A proposito di questo terzo punto mi pare importante dire che ci sono innumerevoli passi di don Tonino che sembrano richiamare Esperienze pastorali di don Milani: processioni, feste, sacramenti non hanno nulla di cristiano se sono fatti esteriori e non prima di tutto spirituali; quindi moltissimi che pensano di essere cristiani sono solo materialisti che frequentano la chiesa, consumatori di sacro. I cristiani dovrebbero pensare e vivere da cristiani. Non basta essere battezzati.
– Oltre a rappresentare un argine avverso alle derive distruttive di una certa cultura capitalistica, a partire dalla nostra Costituzione si può tornare ad avanzare un progetto alternativo alle dinamiche turbocapitalistiche?
La Costituzione è un catalogo di bisognosi, di fragili, di vulnerabili. Quindi, anche se in più disposizioni richiama «merito» e concetti affini (negli articoli in cui parla di esami, concorsi, senatori a vita ecc.), è una Costituzione decisamente antimeritocratica: i principi fondamentali della società disegnata dalla Costituzione sono solidarietà, riduzione delle diseguaglianze e partecipazione, non agonismo, efficientismo, carrierismo. Poi, evidentemente, la Costituzione è rimasta prigioniera di spinte, interne, europee e globali, che vanno in altre direzioni e che non le si possono imputare.
Quindi la Costituzione non deve tornare ad avanzare alcun progetto antiturbocapitalistico perché non dipende dalla Costituzione se ha perso forza propulsiva, sia pur conservando tutto il suo spessore ideale. Il suo spessore ideale nel tempo, cioè a causa del peggioramento dei problemi sociali e ambientali globali, mi sembra persino aumentato. Ma la sua forza propulsiva è estrinseca, cioè dipende da tutti coloro che dovrebbero attuarla. Il diritto comunitario, invece, ruotando tutto intorno al ‘valore’ della competizione, spinge in direzione crudamente meritocratica.

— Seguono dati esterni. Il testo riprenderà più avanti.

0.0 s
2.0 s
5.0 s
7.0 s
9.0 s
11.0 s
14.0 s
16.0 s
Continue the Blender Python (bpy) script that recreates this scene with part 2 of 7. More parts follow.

La Costituzione economica italiana, cioè la parte economica della Costituzione, è rimasta soffocata dal diritto comunitario. La Costituzione, che non esclude le pubblicizzazioni di imprese (art. 43), incarica i pubblici poteri di indirizzare e coordinare le attività economiche pubbliche e private a fini sociali (art. 41.3). Il diritto comunitario, esattamente al contrario, incarica i pubblici poteri di garantire la concorrenza.
Il che fa sì che i pesci grossi mangino i piccoli e che non ci sia nessun indirizzo e coordinamento delle attività imprenditoriali a fini sociali. Tutto è interesse privato, secondo quella becera tradizione di economia politica (Mandeville, Smith) per cui, se tutti pensano solo a sé stessi, ai propri affari, qualcosa di buono ne verrà anche per la società: dai vizi privati le virtù pubbliche, dagli egoismi privati il benessere collettivo. Invece le virtù pubbliche nascono solo dalle virtù private, non dalla competizione, non dall’agonismo, non dall’amore di sé.